Quote the whole listing word for word. Do not include the pictures.

# Data excerpt:
>> BEGIN
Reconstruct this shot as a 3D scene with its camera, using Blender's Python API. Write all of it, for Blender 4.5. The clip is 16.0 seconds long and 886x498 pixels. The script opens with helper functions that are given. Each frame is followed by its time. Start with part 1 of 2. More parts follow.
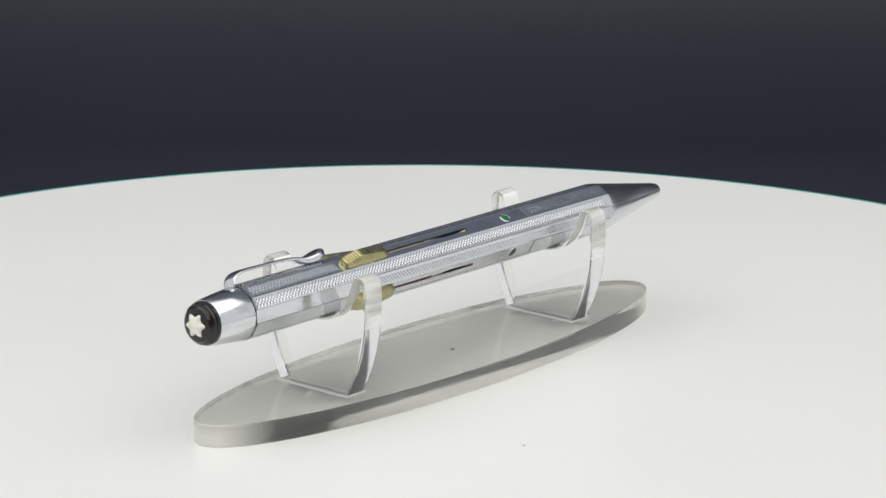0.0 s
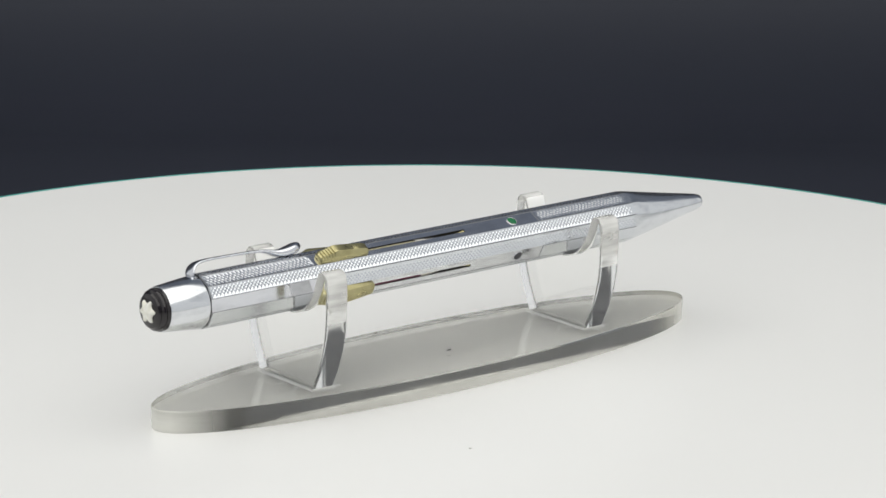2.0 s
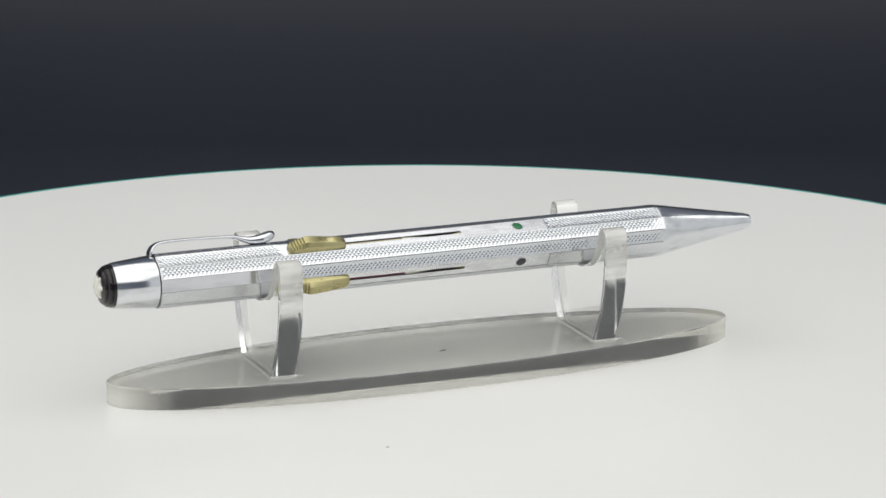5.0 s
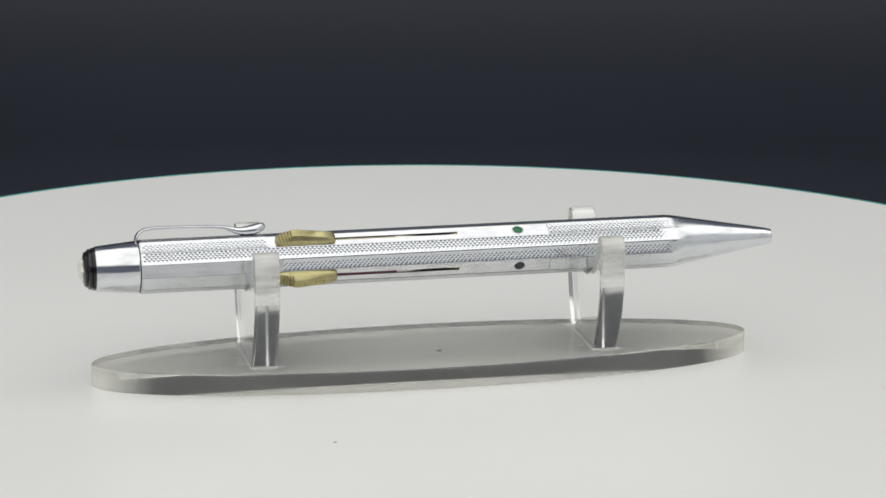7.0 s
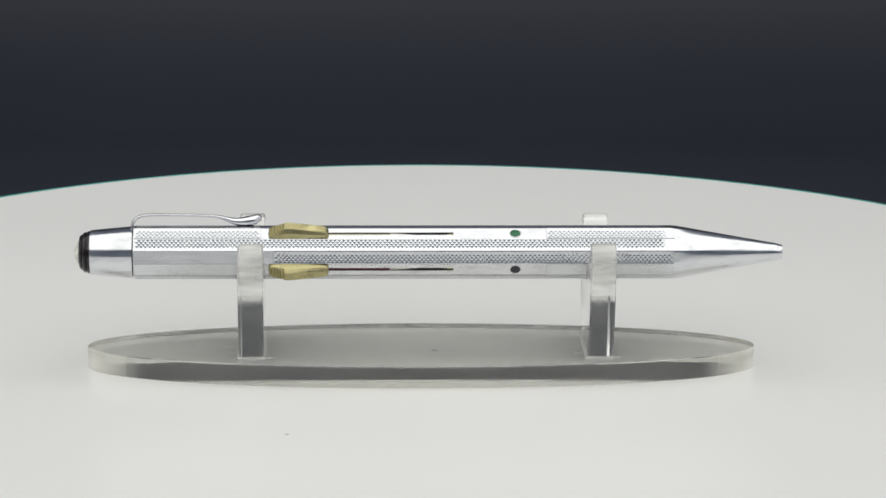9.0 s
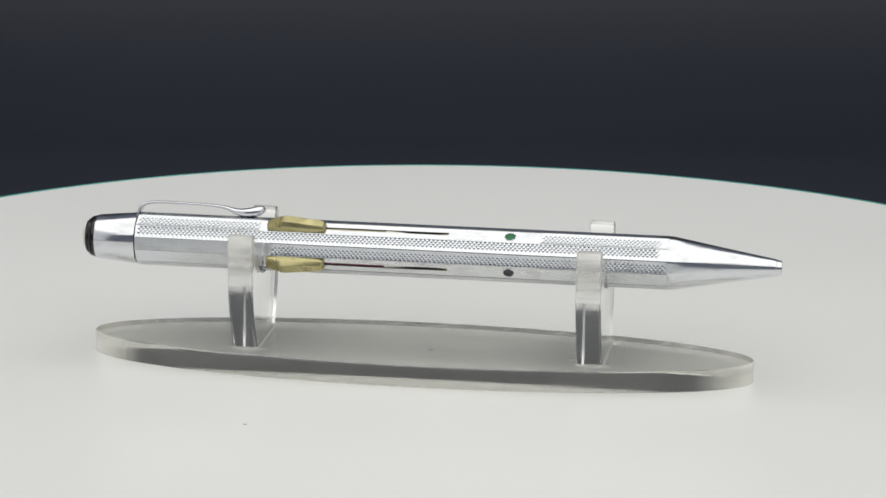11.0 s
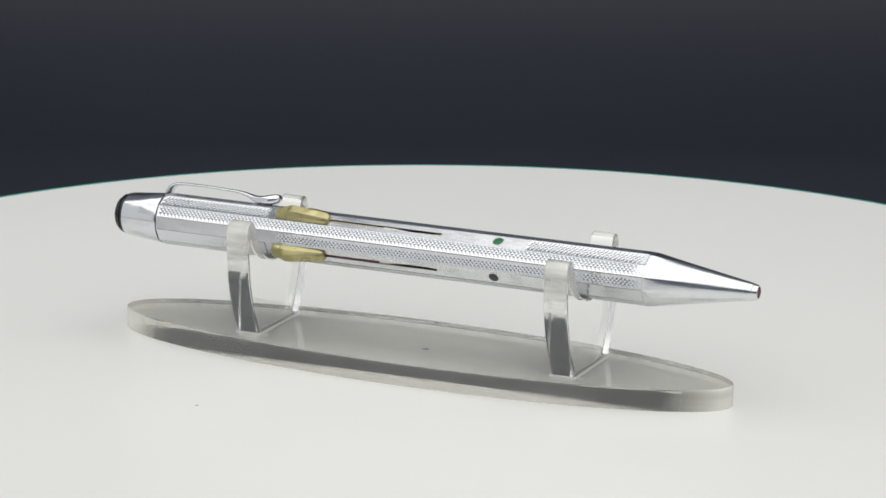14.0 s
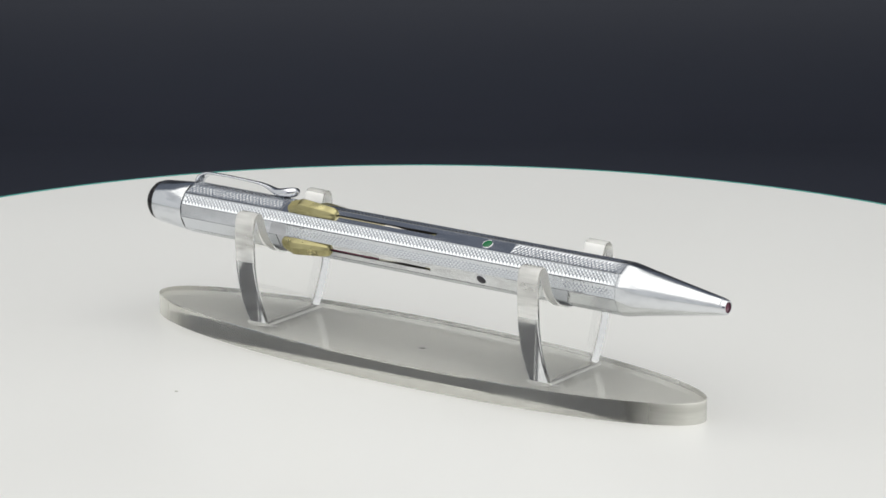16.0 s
>> END
# The reply:
Reconstruct this shot as a 3D scene with its camera, using Blender's Python API. Write all of it, for Blender 4.5. The clip is 16.0 seconds long and 886x498 pixels. The script opens with helper functions that are given. Each frame is followed by its time. Start with part 1 of 2. More parts follow.
0.0 s
2.0 s
5.0 s
7.0 s
9.0 s
11.0 s
14.0 s
16.0 s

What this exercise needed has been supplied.